Elle a mentionné à l'assemblée générale de l'organisation que le ministère de la Sécurité publique avait fourni une explication écrite de ses plans pour la loi. Celle-ci indiquait qu'il n'avait pas le mandat d'inclure la juridiction des Premières Nations ou la reconnaissance des droits.

Selon M. Picard, il s'est avéré difficile d'organiser une rencontre avec le gouvernement fédéral, notamment en raison du remaniement ministériel du mois dernier.

Dominic LeBlanc est devenu le nouveau ministre de la Sécurité publique, remplaçant Marco Mendicino, qui a été écarté du cabinet.

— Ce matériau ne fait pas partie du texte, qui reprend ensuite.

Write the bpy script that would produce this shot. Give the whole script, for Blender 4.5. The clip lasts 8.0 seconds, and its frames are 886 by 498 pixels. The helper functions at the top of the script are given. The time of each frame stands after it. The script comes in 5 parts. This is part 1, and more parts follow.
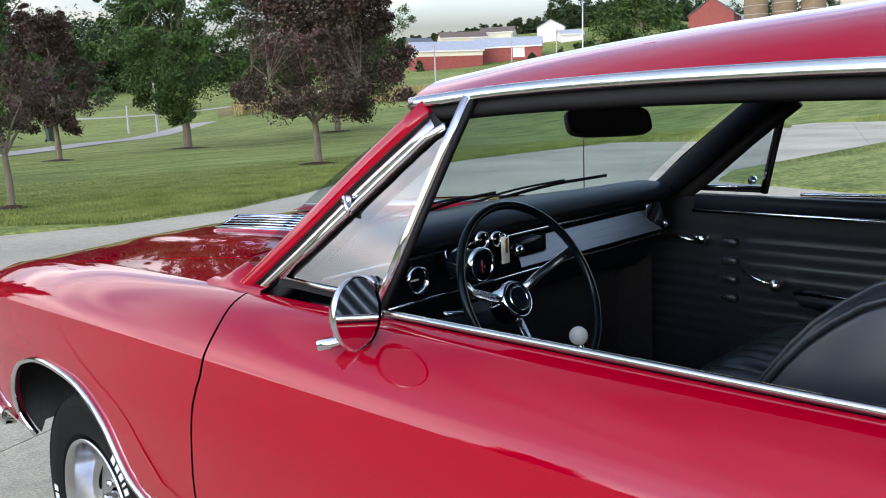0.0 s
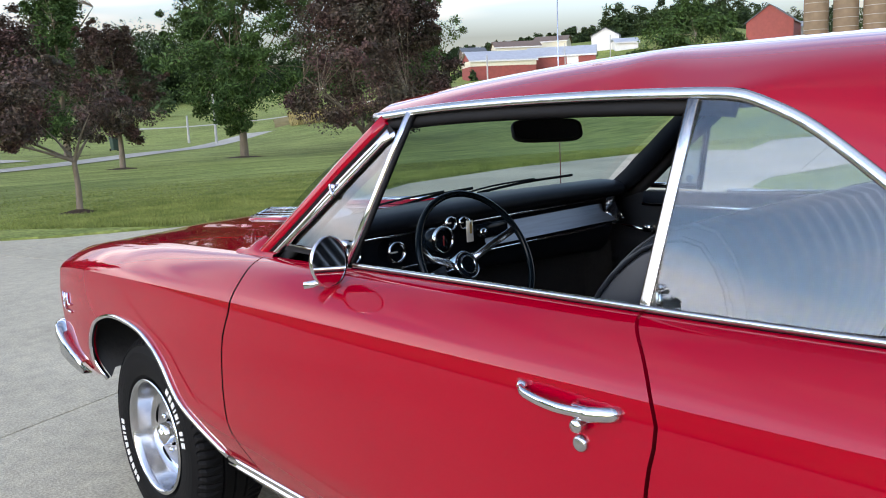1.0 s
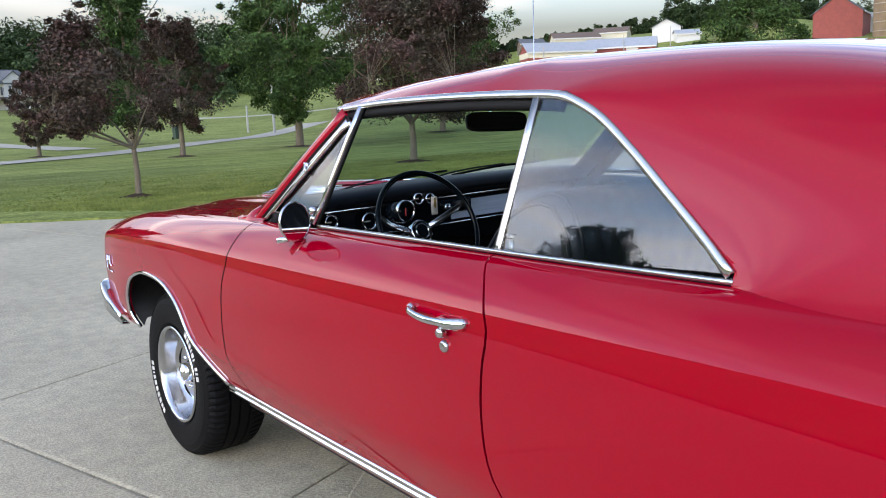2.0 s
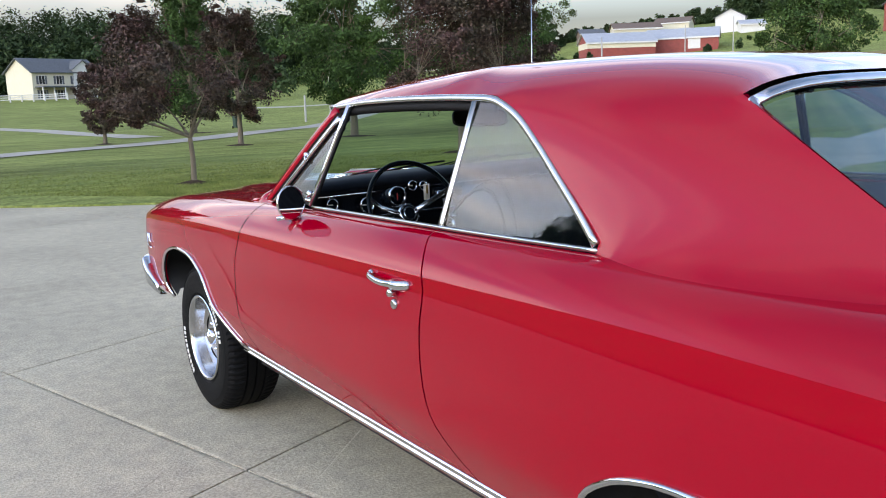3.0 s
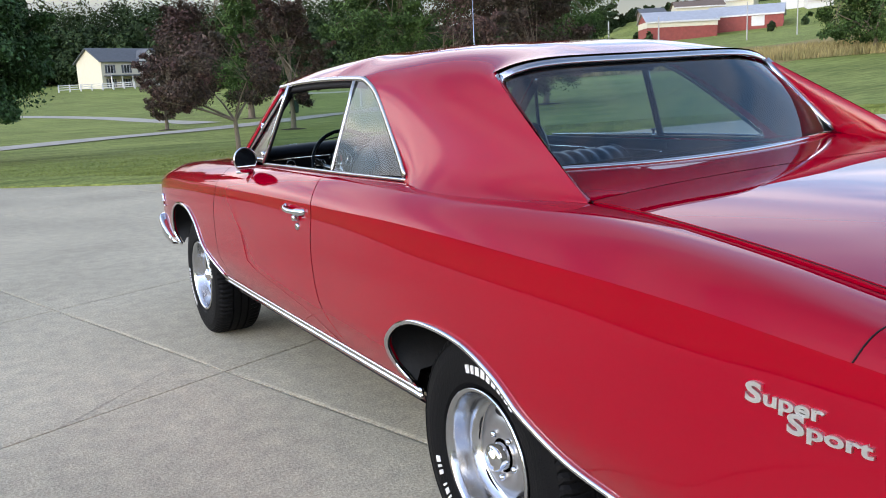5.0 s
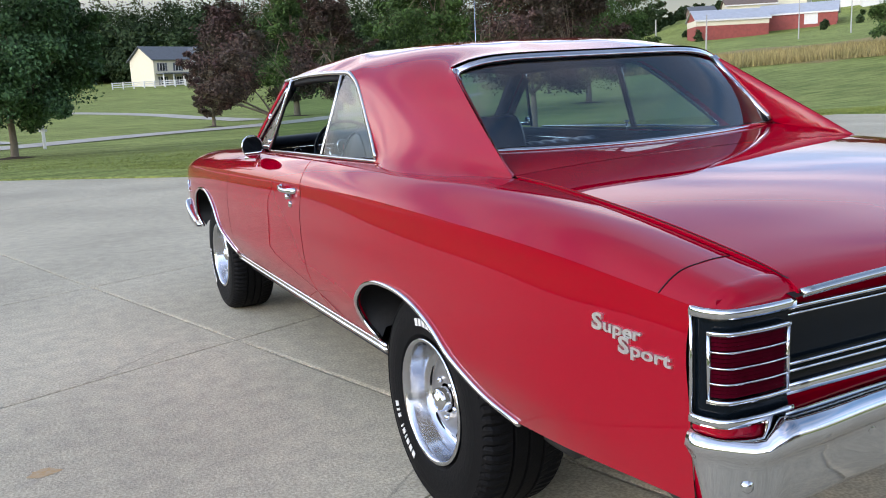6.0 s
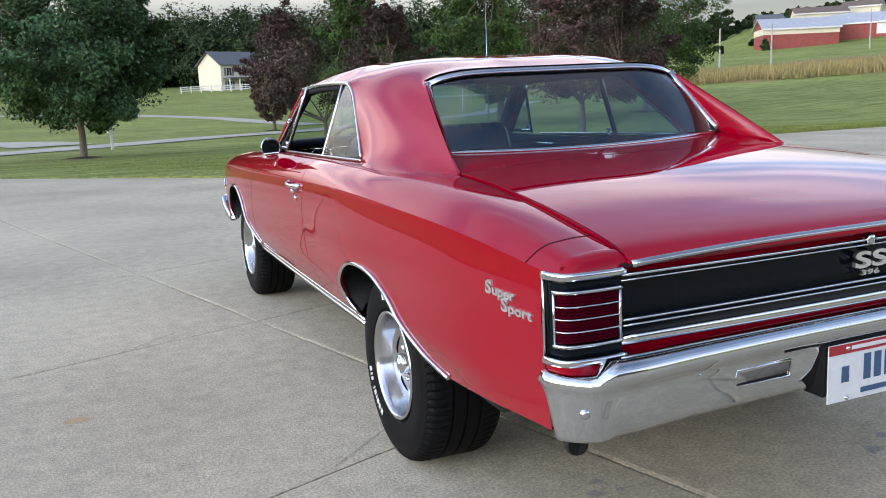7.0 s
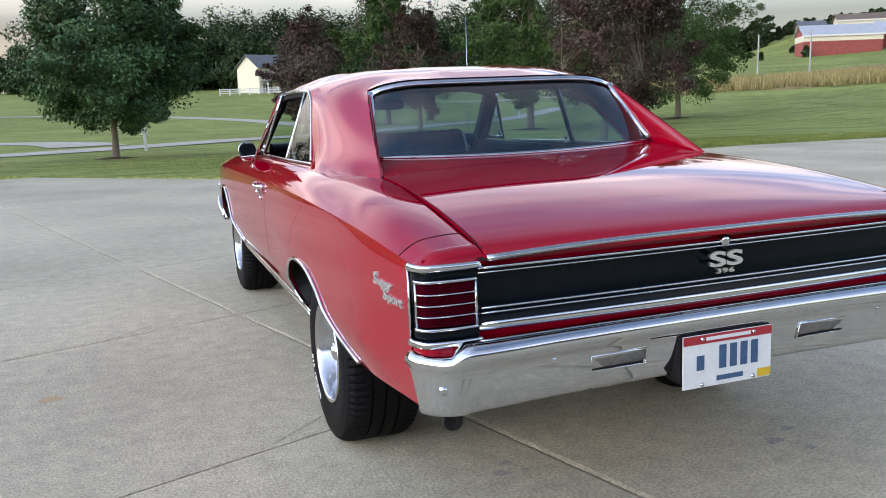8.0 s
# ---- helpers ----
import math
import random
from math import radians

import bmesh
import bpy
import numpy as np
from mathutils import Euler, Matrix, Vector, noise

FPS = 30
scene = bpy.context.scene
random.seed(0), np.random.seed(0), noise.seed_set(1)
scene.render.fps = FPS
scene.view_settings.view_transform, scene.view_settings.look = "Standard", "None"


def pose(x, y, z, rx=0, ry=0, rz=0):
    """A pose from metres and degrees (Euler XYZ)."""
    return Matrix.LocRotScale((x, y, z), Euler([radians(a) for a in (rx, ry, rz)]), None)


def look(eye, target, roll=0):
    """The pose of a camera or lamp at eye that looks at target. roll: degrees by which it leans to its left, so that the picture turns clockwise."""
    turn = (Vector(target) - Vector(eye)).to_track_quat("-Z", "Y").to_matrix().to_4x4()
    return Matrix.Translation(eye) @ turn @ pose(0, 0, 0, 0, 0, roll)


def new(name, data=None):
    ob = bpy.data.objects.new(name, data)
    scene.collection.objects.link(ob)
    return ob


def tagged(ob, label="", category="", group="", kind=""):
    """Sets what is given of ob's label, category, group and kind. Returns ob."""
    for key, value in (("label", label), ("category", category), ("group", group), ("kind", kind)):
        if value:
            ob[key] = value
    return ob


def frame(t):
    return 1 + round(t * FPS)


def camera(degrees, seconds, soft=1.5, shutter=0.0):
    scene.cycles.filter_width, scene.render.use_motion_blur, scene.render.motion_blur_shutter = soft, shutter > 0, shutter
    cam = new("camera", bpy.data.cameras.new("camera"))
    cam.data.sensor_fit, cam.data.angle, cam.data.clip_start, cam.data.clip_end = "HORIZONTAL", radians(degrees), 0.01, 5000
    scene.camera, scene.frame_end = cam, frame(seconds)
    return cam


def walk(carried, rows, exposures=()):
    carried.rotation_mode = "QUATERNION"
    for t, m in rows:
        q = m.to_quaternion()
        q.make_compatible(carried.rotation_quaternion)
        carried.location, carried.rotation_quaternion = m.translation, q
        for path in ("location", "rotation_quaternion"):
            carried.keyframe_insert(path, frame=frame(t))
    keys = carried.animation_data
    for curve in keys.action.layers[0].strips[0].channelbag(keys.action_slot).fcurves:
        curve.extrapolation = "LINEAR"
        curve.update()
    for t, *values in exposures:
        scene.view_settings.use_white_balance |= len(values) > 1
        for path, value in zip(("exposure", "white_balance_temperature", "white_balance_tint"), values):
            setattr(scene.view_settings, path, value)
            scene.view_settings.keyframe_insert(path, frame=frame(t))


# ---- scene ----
cam = camera(54.5, 8.0, soft=1.0)
PATH = [
    (0, (-1.644, -0.617, 1.316), (-0.254, 0.782, 0.983), -2.4),
    (0.5, (-1.829, -0.88, 1.312), (-0.468, 0.55, 0.995), -2.5),
    (1, (-1.878, -1.167, 1.317), (-0.575, 0.319, 1.01), -2.6),
    (1.5, (-1.922, -1.441, 1.32), (-0.664, 0.082, 1.009), -2.4),
    (1.7, (-1.949, -1.568, 1.31), (-0.712, -0.028, 0.996), -2.3),
    (2.8, (-1.992, -2.116, 1.315), (-0.883, -0.487, 0.977), -2.0),
    (3, (-1.999, -2.204, 1.327), (-0.906, -0.563, 0.989), -1.9),
    (3.5, (-2.022, -2.462, 1.312), (-0.97, -0.796, 0.969), -1.9),
    (4, (-2.041, -2.743, 1.317), (-1.023, -1.058, 0.965), -2.1),
    (4.5, (-1.982, -3.007, 1.305), (-0.994, -1.306, 0.942), -2.5),
    (5.8, (-1.969, -3.6, 1.262), (-1.062, -1.857, 0.891), -2.7),
    (6, (-1.919, -3.69, 1.257), (-1.042, -1.931, 0.889), -2.6),
    (6.5, (-1.845, -3.947, 1.271), (-1.021, -2.16, 0.913), -2.3),
    (7, (-1.82, -4.229, 1.257), (-1.064, -2.41, 0.909), -2.0),
    (7.5, (-1.746, -4.438, 1.263), (-1.028, -2.603, 0.918), -1.7),
    (8, (-1.552, -4.606, 1.265), (-0.871, -2.756, 0.929), -1.5),
]
EXPOSURE, KELVIN, TINT = -0.52, 9100, 16
walk(cam, [(t, look(eye, target, roll)) for t, eye, target, roll in PATH], [(0, EXPOSURE + 0.15, KELVIN, TINT), (2, EXPOSURE, KELVIN, TINT), (8, EXPOSURE, KELVIN, TINT)])

# ---- sky and sun: late evening, thin cloud, the low sun hidden to the car's left ----
SUN_AZ, SUN_EL = -98.0, 12.0
world = bpy.data.worlds.new("evening_sky")
scene.world = world
world.use_nodes = True
wn, wl = world.node_tree.nodes, world.node_tree.links
wn.clear()
w_out = wn.new("ShaderNodeOutputWorld")
w_bg = wn.new("ShaderNodeBackground")
w_sky = wn.new("ShaderNodeTexSky")
w_sky.sky_type = "NISHITA"
w_sky.sun_disc = False
w_sky.sun_elevation = radians(SUN_EL)
w_sky.sun_rotation = radians(SUN_AZ)
w_sky.dust_density = 0.6
w_sky.ozone_density = 5.0
w_co = wn.new("ShaderNodeTexCoord")
w_map = wn.new("ShaderNodeMapping")
w_map.inputs["Scale"].default_value = (1.0, 1.0, 6.5)
w_noise = wn.new("ShaderNodeTexNoise")
w_noise.inputs["Scale"].default_value = 1.9
w_noise.inputs["Detail"].default_value = 3.0
w_noise.inputs["Roughness"].default_value = 0.45
w_noise.inputs["Distortion"].default_value = 0.5
w_ramp = wn.new("ShaderNodeValToRGB")
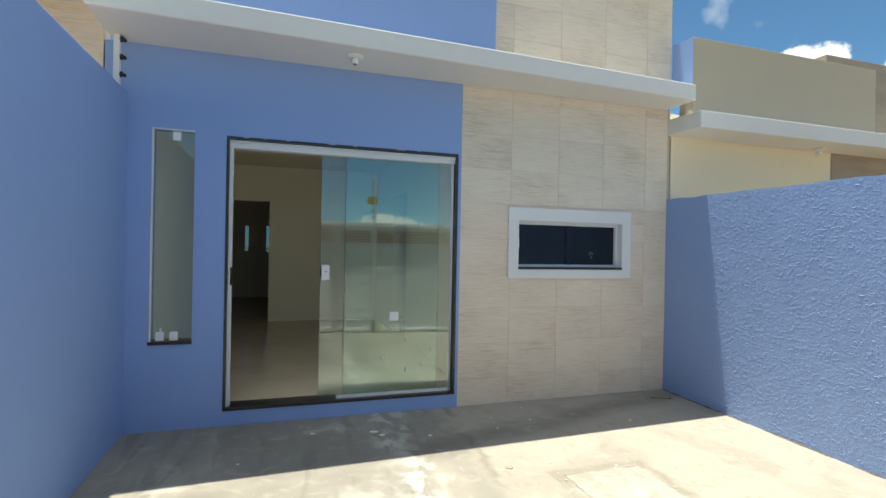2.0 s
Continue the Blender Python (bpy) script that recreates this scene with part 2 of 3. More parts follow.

Avant le remaniement, l'APN avait prévu une rencontre avec M. Mendicino, a affirmé M. Picard. Maintenant, elle attend que M. LeBlanc soit pleinement informé de la question.

L'organisation a demandé à M. LeBlanc d'accorder la priorité aux services de police des Premières Nations. Elle a promis qu'elle continuerait à poursuivre un véritable processus de codéveloppement.

Les discussions doivent reconnaître que le gouvernement fédéral a un rôle à jouer sur le plan financier, a fait valoir M. Picard, et pas seulement les provinces et les Premières Nations elles-mêmes.

Les services de police des Premières Nations ne doivent pas seulement être reconnus comme un service essentiel, a-t-il dit. Ils doivent être financés en tant que tels.